Apesar da valorização recente do câmbio nos países emergentes - e das queixas de ministros e governantes sobre a enxurrada de dólares e euros posta no mercado pelas nações desenvolvidas para estimular suas economias -, a maioria dos analistas descarta que o mundo esteja presenciando uma "guerra cambial".

Em relatório recente, o economista Christopher Garman, diretor de estratégia e América Latina do Eurasia Group, afirmou que "o risco de uma guerra cambial está superestimado". Ele citou como exemplo o recente afrouxamento monetário no Japão, que em janeiro dobrou sua meta de inflação para 2% neste ano e anunciou um programa de compra de ativos de US$ 144,7 bilhões por mês.

"Há crescentes preocupações de que o afrouxamento monetário no Japão gerará uma série de depreciações competitivas. Mas essa preocupação é exagerada", afirma.

Segundo Garman, a China deve permitir uma pequena apreciação do yuan neste ano, enquanto o Banco Central Europeu (BCE), preocupado com a inflação, não está nem próximo de começar a cortar as taxas de juros para depreciar o euro. Quanto aos emergentes, Garman prevê mudanças na política cambial na Colômbia, Peru, Turquia, Filipinas e Tailândia, com um acúmulo maior de reservas e uma "inclinação a uma política monetária mais suave".

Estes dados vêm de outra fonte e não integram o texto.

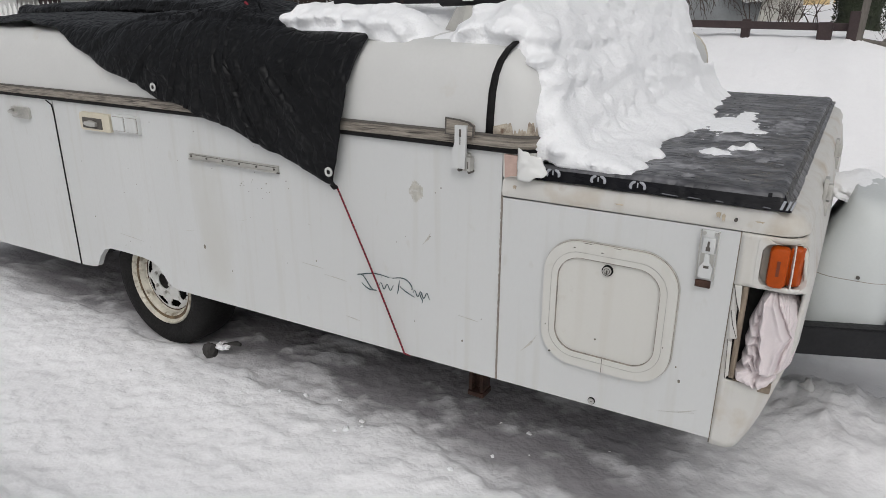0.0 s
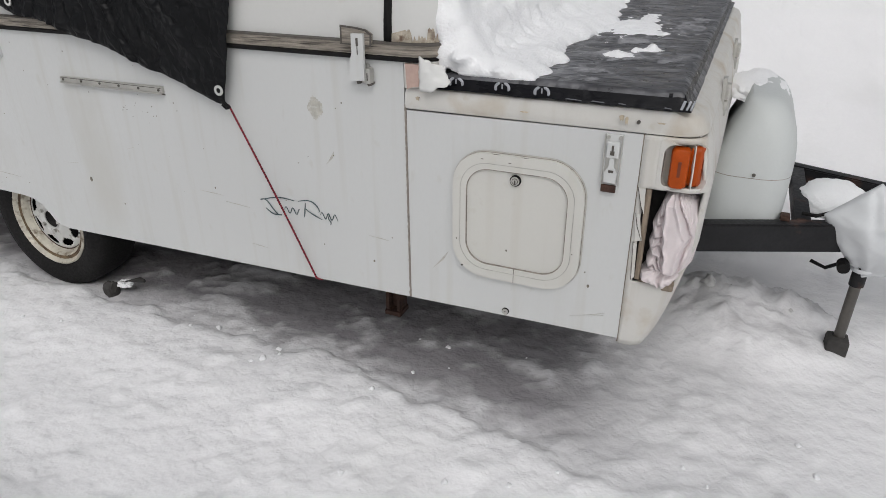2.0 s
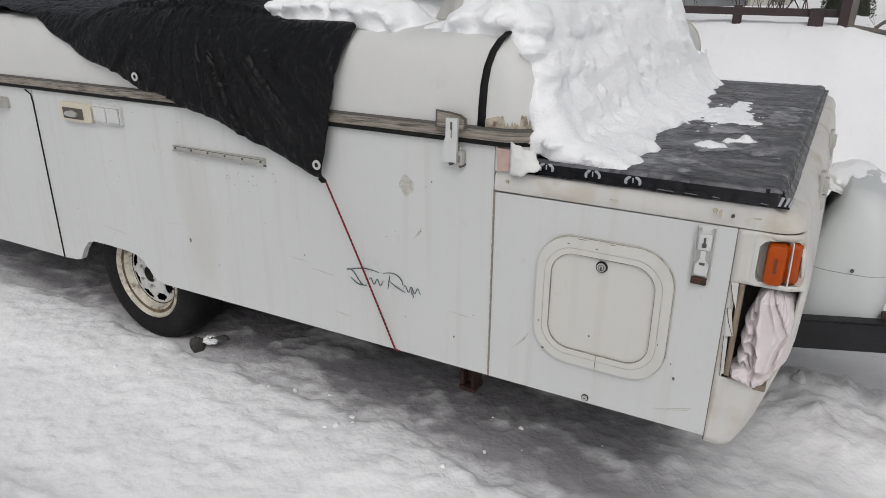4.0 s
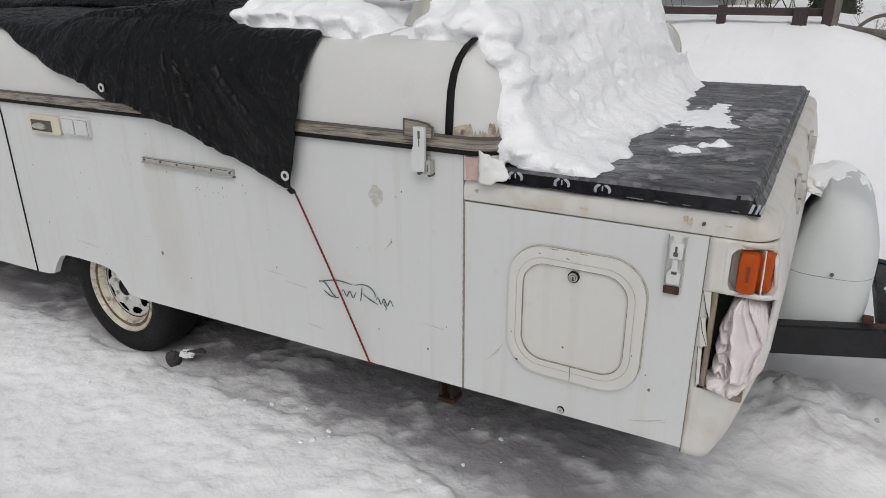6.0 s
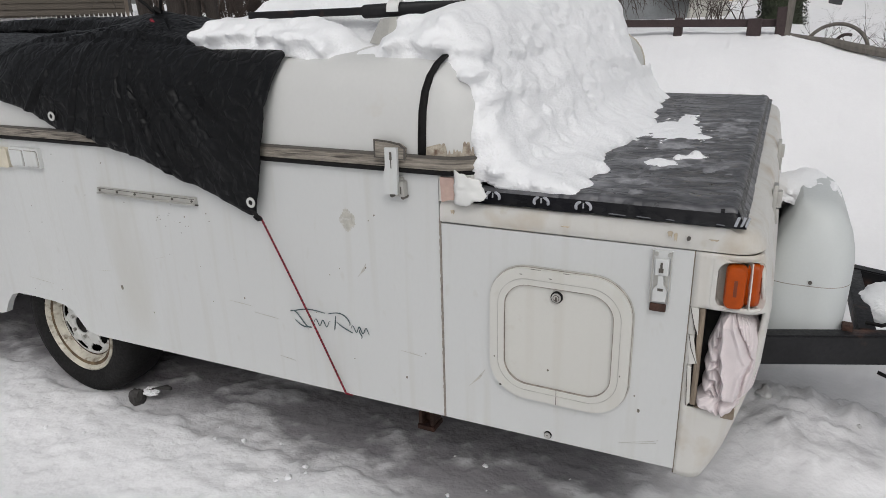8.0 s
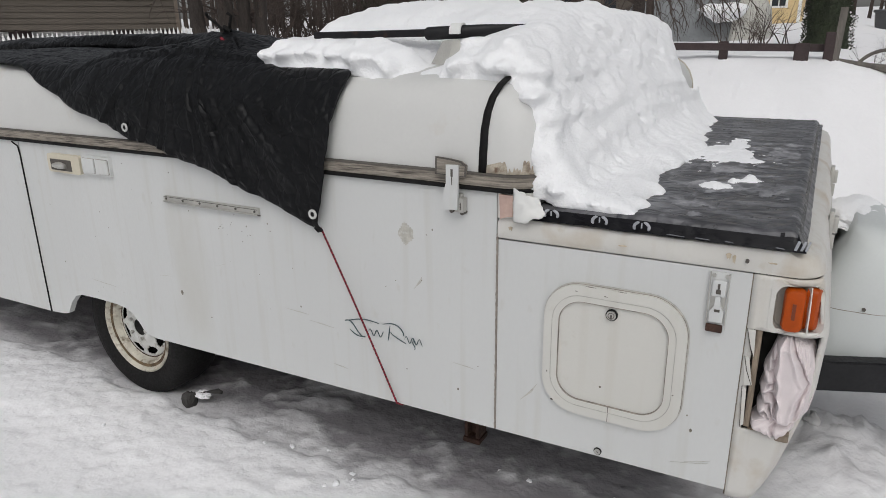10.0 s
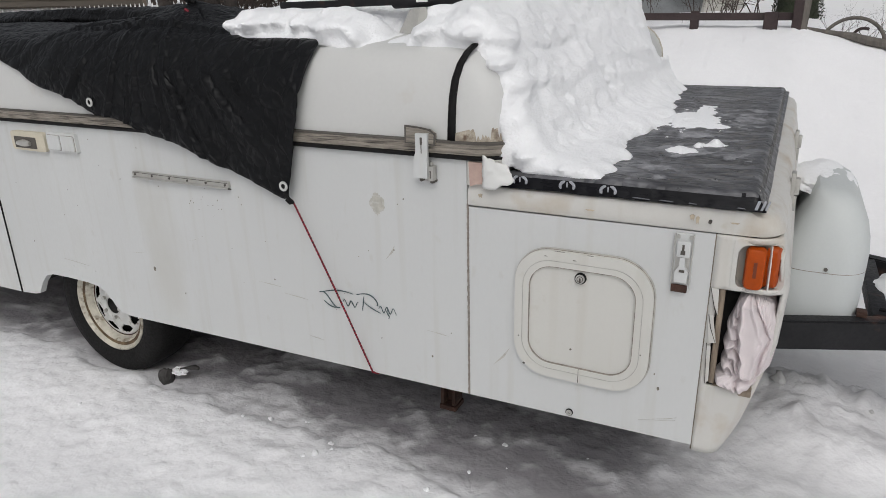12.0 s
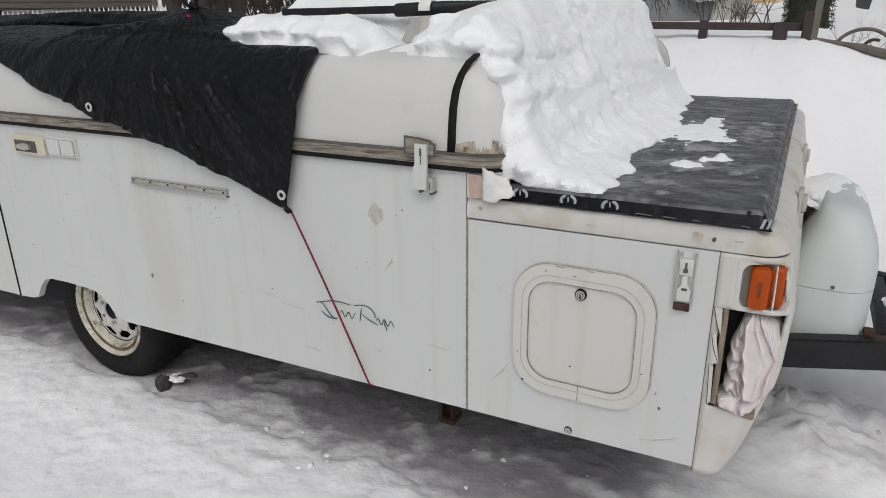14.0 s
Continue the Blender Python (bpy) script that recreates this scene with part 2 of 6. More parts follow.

"Eu não concordo com essa caracterização de guerra cambial nem acho que isso seja um processo que tenha que ser manejado de forma intensa", afirma Alberto Ramos, economista-chefe para América Latina do Goldman Sachs. Para ele, "o que países como o Brasil e o Chile têm que fazer para evitar a apreciação do câmbio é procurar ganhos de produtividade". "A Alemanha, antes do euro, conviveu por anos com o marco muito apreciado. E todo ano batia recorde de exportação", diz. "Isso porque fazia o dever de casa, em termos de conter custos laborais, de salário, produtividade, tecnologia e abertura ao comércio."